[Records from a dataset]
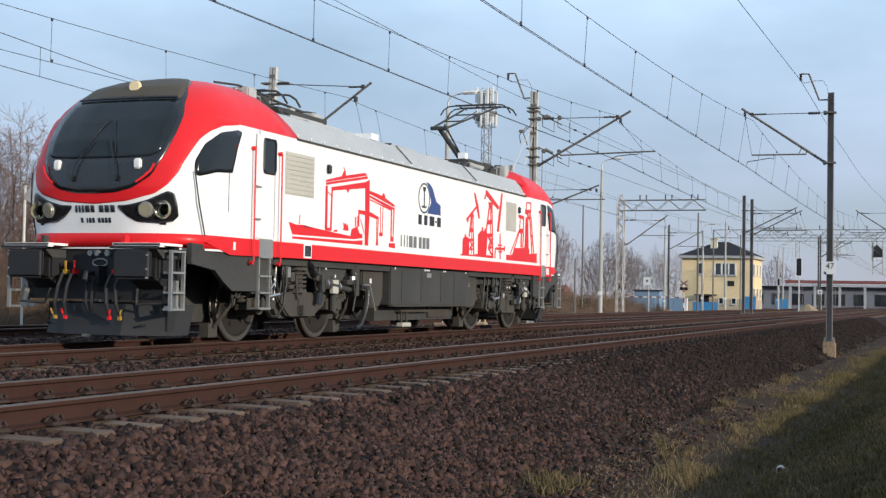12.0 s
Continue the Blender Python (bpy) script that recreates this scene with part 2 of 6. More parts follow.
SLEEPER_MESH, CLIP_MESH = sleeper_mesh(), clip_mesh()
SLEEPER_Y0 = 7.10


def track(label, x, near, far, joined_to):
    """Two rails, single sleepers with their fastenings from near to far, and the rest joined beyond."""
    tr = thing("railway_track", label, "railway track", group="tracks of the line", kind="structure")
    for s in (-1, 1):
        rail(tr, x + s * GAUGE / 2, -60, 520)
    k0, k1 = math.ceil((near - SLEEPER_Y0) / 0.6), int((far - SLEEPER_Y0) / 0.6)
    for k in range(k0, k1):
        y = SLEEPER_Y0 + 0.6 * k
        o = new("sleeper", SLEEPER_MESH); o.parent = tr
        o.location, o.rotation_euler = (x + random.uniform(-.025, .025), y, random.uniform(-.006, .004)), (0, 0, random.uniform(-.012, .012))
        for s in (-1, 1):
            c = new("rail_clip", CLIP_MESH); c.parent = tr
            c.location = (x + s * GAUGE / 2, y, 0)
    bm = bmesh.new()
    y = SLEEPER_Y0 + 0.6 * k1
    while y < joined_to:
        bm_box(bm, x, y, -0.27, 2.6, 0.22, 0.18)
        y += 0.6
    tagged(part("far_sleepers", bm, SLEEPER, tr), kind="stuff")
    return tr

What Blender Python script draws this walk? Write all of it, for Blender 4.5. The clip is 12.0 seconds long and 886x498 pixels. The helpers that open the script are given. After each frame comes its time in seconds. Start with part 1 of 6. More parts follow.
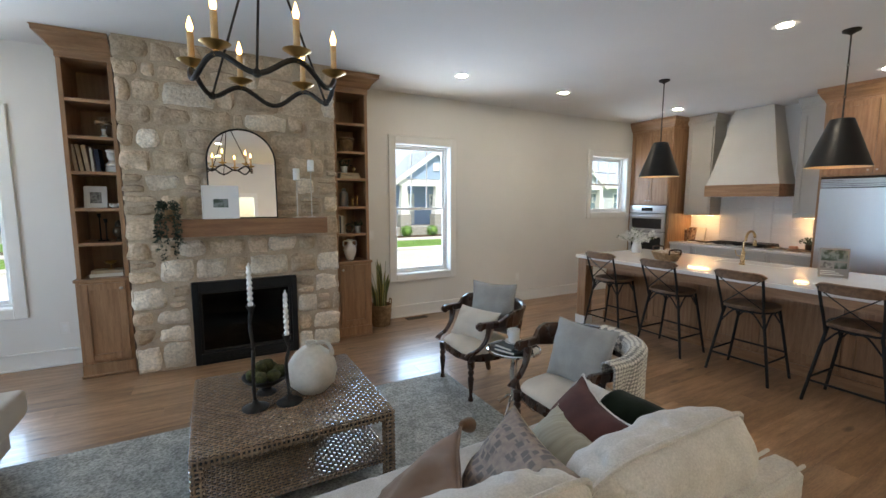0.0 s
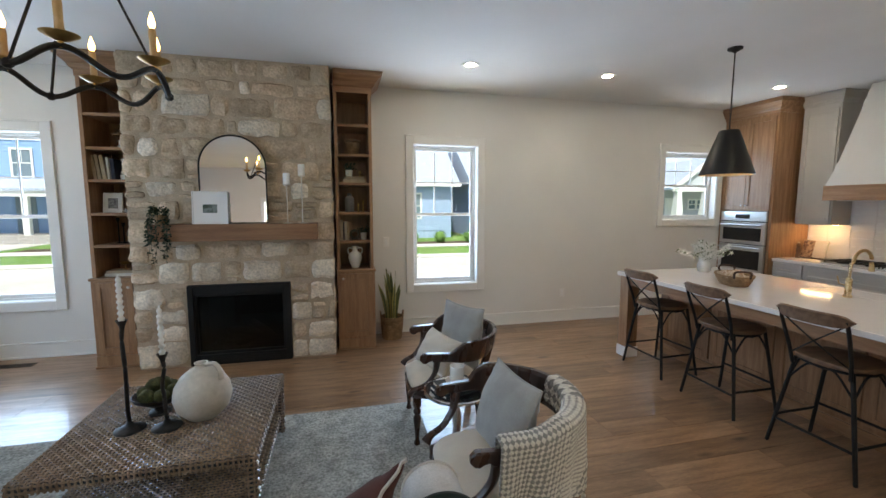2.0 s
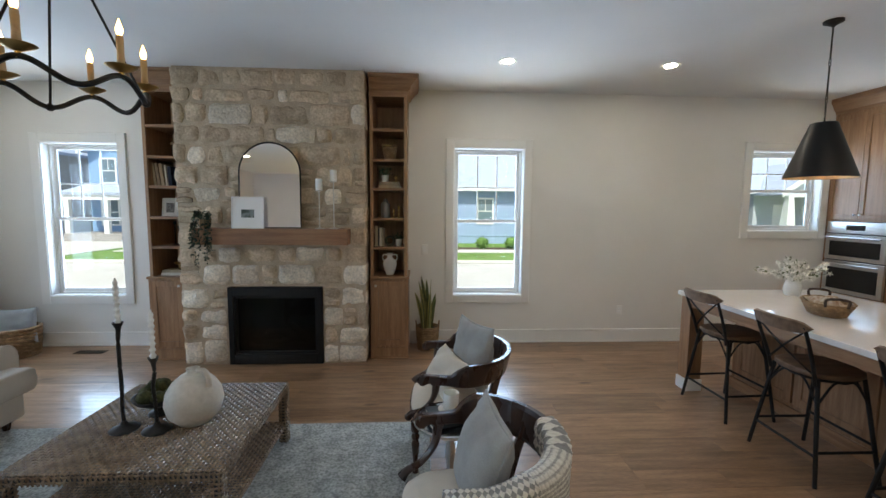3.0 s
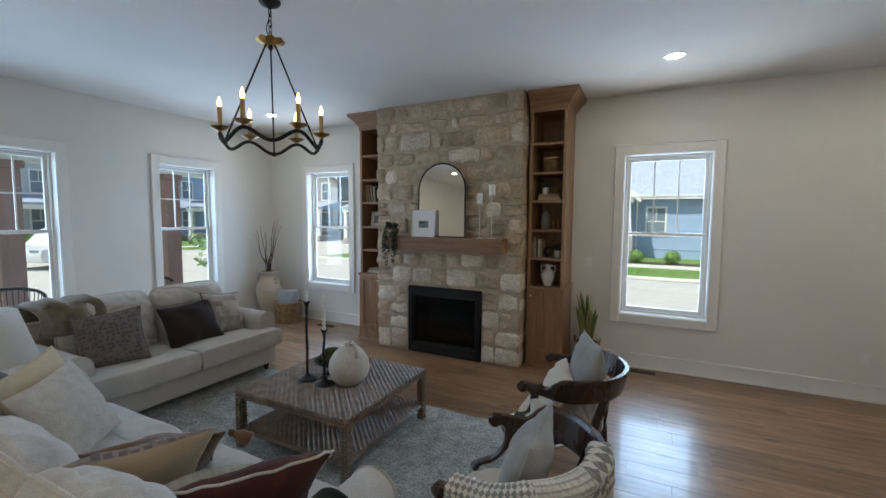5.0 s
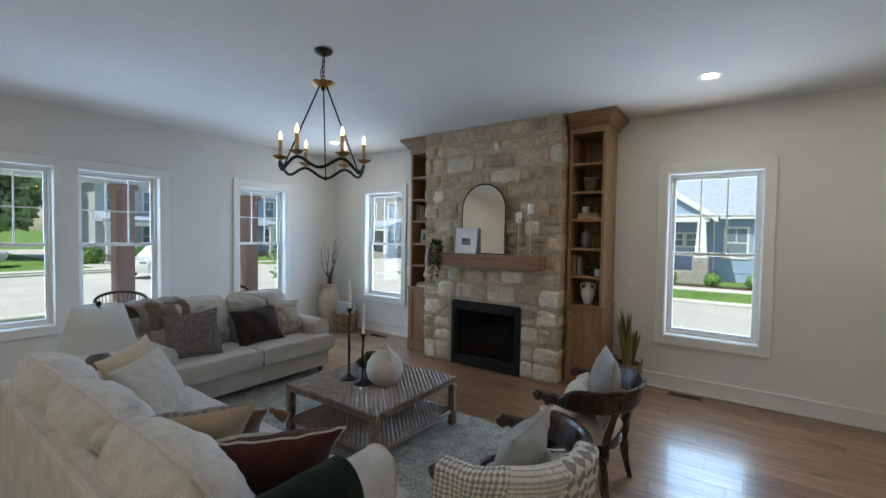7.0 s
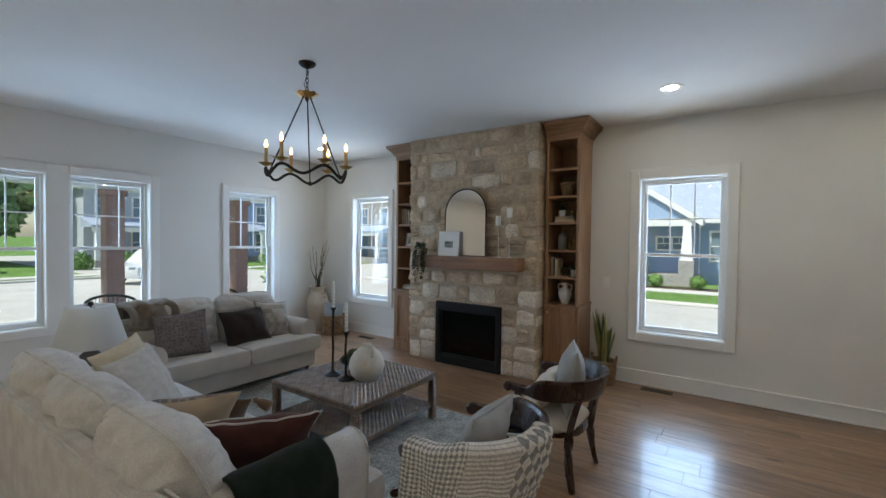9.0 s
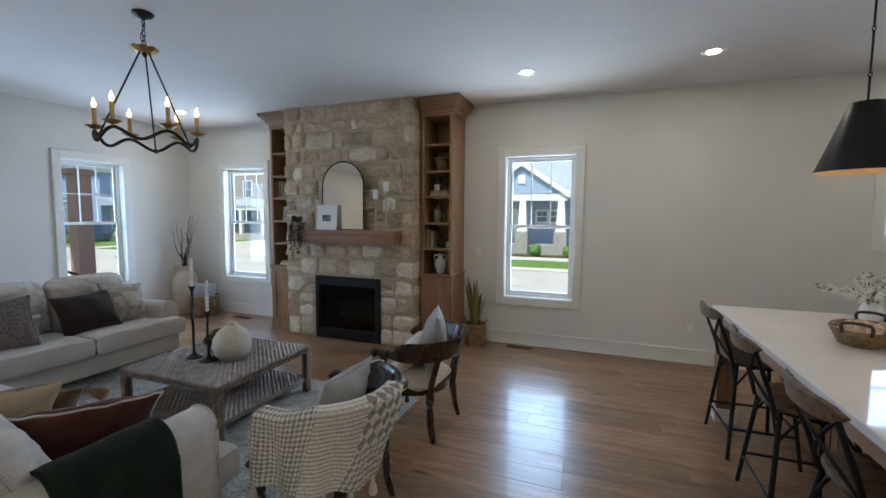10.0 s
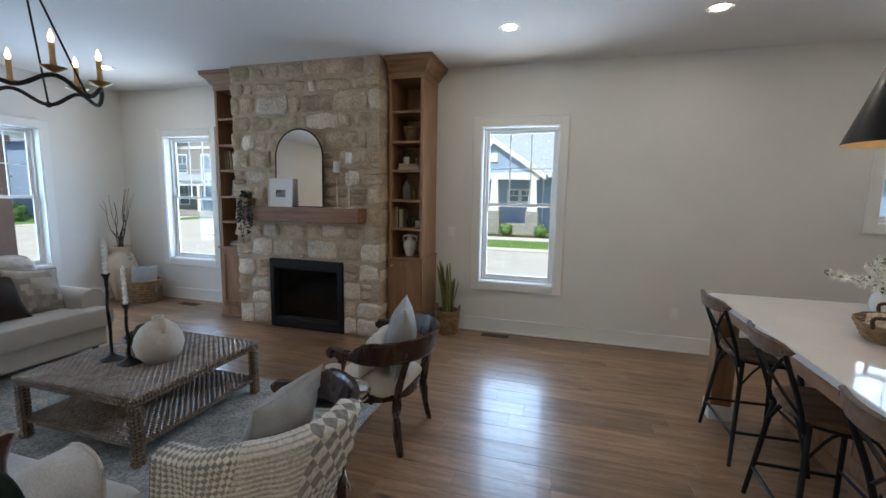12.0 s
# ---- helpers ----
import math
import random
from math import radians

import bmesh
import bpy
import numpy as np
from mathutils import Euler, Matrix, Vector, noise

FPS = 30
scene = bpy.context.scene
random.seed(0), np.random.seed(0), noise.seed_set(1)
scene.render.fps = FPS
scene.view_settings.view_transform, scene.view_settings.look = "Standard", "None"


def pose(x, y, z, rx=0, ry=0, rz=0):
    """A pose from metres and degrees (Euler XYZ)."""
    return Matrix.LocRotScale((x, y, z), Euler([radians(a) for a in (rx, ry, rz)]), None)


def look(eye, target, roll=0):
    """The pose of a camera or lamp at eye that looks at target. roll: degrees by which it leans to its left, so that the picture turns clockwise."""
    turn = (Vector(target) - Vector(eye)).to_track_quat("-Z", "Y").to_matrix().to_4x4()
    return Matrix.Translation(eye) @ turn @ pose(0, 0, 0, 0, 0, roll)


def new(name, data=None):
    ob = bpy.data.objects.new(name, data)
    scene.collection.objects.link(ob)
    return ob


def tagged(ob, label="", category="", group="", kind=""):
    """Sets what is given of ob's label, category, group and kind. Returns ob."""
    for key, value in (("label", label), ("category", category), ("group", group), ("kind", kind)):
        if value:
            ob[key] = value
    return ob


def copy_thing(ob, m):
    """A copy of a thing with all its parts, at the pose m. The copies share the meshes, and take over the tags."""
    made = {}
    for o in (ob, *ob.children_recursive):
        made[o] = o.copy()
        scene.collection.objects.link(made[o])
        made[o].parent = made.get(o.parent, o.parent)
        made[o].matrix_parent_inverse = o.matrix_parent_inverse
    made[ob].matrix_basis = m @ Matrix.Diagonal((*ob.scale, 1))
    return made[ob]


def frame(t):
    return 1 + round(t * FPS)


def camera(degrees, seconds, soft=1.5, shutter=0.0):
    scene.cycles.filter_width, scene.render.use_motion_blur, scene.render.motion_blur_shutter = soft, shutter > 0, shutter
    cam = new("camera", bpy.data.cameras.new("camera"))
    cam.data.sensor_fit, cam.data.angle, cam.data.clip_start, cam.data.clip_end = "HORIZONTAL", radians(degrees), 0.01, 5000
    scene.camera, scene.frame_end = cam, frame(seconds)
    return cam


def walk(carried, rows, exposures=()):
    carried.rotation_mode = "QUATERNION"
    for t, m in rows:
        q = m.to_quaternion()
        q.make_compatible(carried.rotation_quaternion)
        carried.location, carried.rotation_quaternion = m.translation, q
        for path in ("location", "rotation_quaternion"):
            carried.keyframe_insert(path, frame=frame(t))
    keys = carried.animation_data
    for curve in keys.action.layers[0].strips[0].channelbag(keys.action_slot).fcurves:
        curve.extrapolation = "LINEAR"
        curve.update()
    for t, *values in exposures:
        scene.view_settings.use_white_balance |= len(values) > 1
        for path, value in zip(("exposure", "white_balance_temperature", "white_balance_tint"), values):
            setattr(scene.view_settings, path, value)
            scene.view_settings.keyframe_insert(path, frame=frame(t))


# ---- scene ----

Task details: Reproduce verbatim only the segment of the listing bounded by the line containing "for t, m in" and the line containing "for t, *values", with both boundary lines included.

Solved exercise:
    for t, m in rows:
        q = m.to_quaternion()
        q.make_compatible(carried.rotation_quaternion)
        carried.location, carried.rotation_quaternion = m.translation, q
        for path in ("location", "rotation_quaternion"):
            carried.keyframe_insert(path, frame=frame(t))
    keys = carried.animation_data
    for curve in keys.action.layers[0].strips[0].channelbag(keys.action_slot).fcurves:
        curve.extrapolation = "LINEAR"
        curve.update()
    for t, *values in exposures:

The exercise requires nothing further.